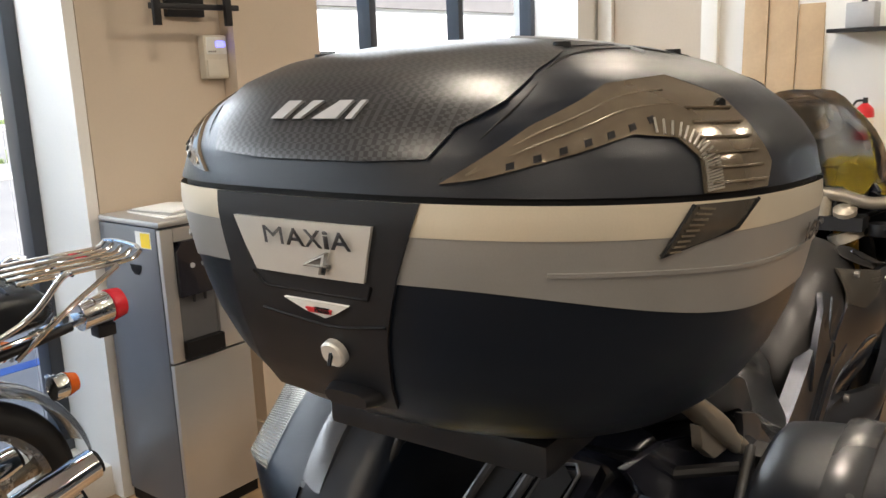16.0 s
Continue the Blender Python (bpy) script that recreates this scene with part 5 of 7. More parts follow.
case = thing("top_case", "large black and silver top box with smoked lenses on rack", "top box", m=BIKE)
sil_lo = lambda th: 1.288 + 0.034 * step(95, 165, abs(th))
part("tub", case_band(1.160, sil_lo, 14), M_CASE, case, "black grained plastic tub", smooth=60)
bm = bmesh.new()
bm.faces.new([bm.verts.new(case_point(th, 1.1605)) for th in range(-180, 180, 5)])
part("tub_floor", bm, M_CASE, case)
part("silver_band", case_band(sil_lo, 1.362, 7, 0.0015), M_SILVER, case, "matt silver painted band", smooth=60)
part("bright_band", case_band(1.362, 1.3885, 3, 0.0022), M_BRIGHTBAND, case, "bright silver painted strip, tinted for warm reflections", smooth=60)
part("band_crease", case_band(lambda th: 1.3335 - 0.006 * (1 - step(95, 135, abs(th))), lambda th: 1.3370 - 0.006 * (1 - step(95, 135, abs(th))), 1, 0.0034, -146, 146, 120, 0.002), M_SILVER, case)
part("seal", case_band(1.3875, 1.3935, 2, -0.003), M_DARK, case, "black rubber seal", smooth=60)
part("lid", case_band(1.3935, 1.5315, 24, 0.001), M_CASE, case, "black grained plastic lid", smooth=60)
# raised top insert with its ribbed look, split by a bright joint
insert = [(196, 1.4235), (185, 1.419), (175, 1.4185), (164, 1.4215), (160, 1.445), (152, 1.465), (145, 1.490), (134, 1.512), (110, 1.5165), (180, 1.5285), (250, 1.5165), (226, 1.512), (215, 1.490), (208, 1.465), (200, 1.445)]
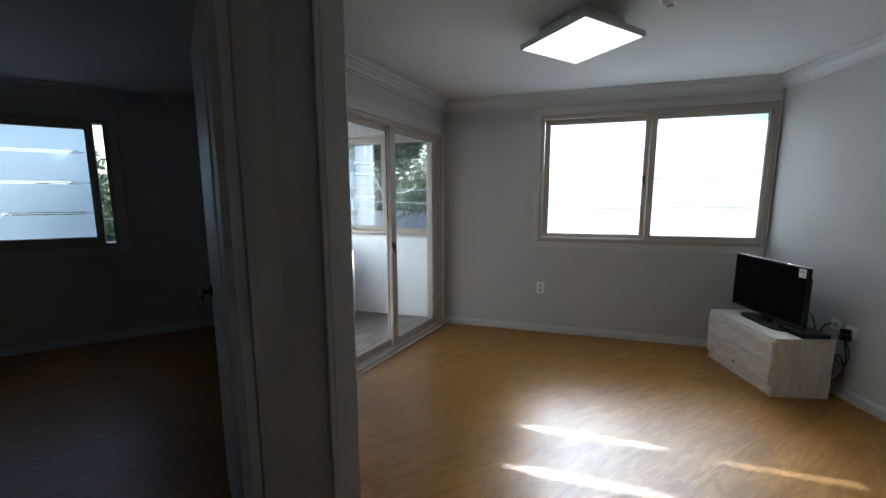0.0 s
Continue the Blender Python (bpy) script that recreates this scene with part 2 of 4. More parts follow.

**WHAT TO WORK ON**
Reproduce each line exactly, please, except for any pictures.

**RESPONSE**
16.0 s
Continue the Blender Python (bpy) script that recreates this scene with part 5 of 7. More parts follow.
case = thing("top_case", "large black and silver top box with smoked lenses on rack", "top box", m=BIKE)
sil_lo = lambda th: 1.288 + 0.034 * step(95, 165, abs(th))
part("tub", case_band(1.160, sil_lo, 14), M_CASE, case, "black grained plastic tub", smooth=60)
bm = bmesh.new()
bm.faces.new([bm.verts.new(case_point(th, 1.1605)) for th in range(-180, 180, 5)])
part("tub_floor", bm, M_CASE, case)
part("silver_band", case_band(sil_lo, 1.362, 7, 0.0015), M_SILVER, case, "matt silver painted band", smooth=60)
part("bright_band", case_band(1.362, 1.3885, 3, 0.0022), M_BRIGHTBAND, case, "bright silver painted strip, tinted for warm reflections", smooth=60)
part("band_crease", case_band(lambda th: 1.3335 - 0.006 * (1 - step(95, 135, abs(th))), lambda th: 1.3370 - 0.006 * (1 - step(95, 135, abs(th))), 1, 0.0034, -146, 146, 120, 0.002), M_SILVER, case)
part("seal", case_band(1.3875, 1.3935, 2, -0.003), M_DARK, case, "black rubber seal", smooth=60)
part("lid", case_band(1.3935, 1.5315, 24, 0.001), M_CASE, case, "black grained plastic lid", smooth=60)
# raised top insert with its ribbed look, split by a bright joint
insert = [(196, 1.4235), (185, 1.419), (175, 1.4185), (164, 1.4215), (160, 1.445), (152, 1.465), (145, 1.490), (134, 1.512), (110, 1.5165), (180, 1.5285), (250, 1.5165), (226, 1.512), (215, 1.490), (208, 1.465), (200, 1.445)]
0.0 s
Continue the Blender Python (bpy) script that recreates this scene with part 2 of 4. More parts follow.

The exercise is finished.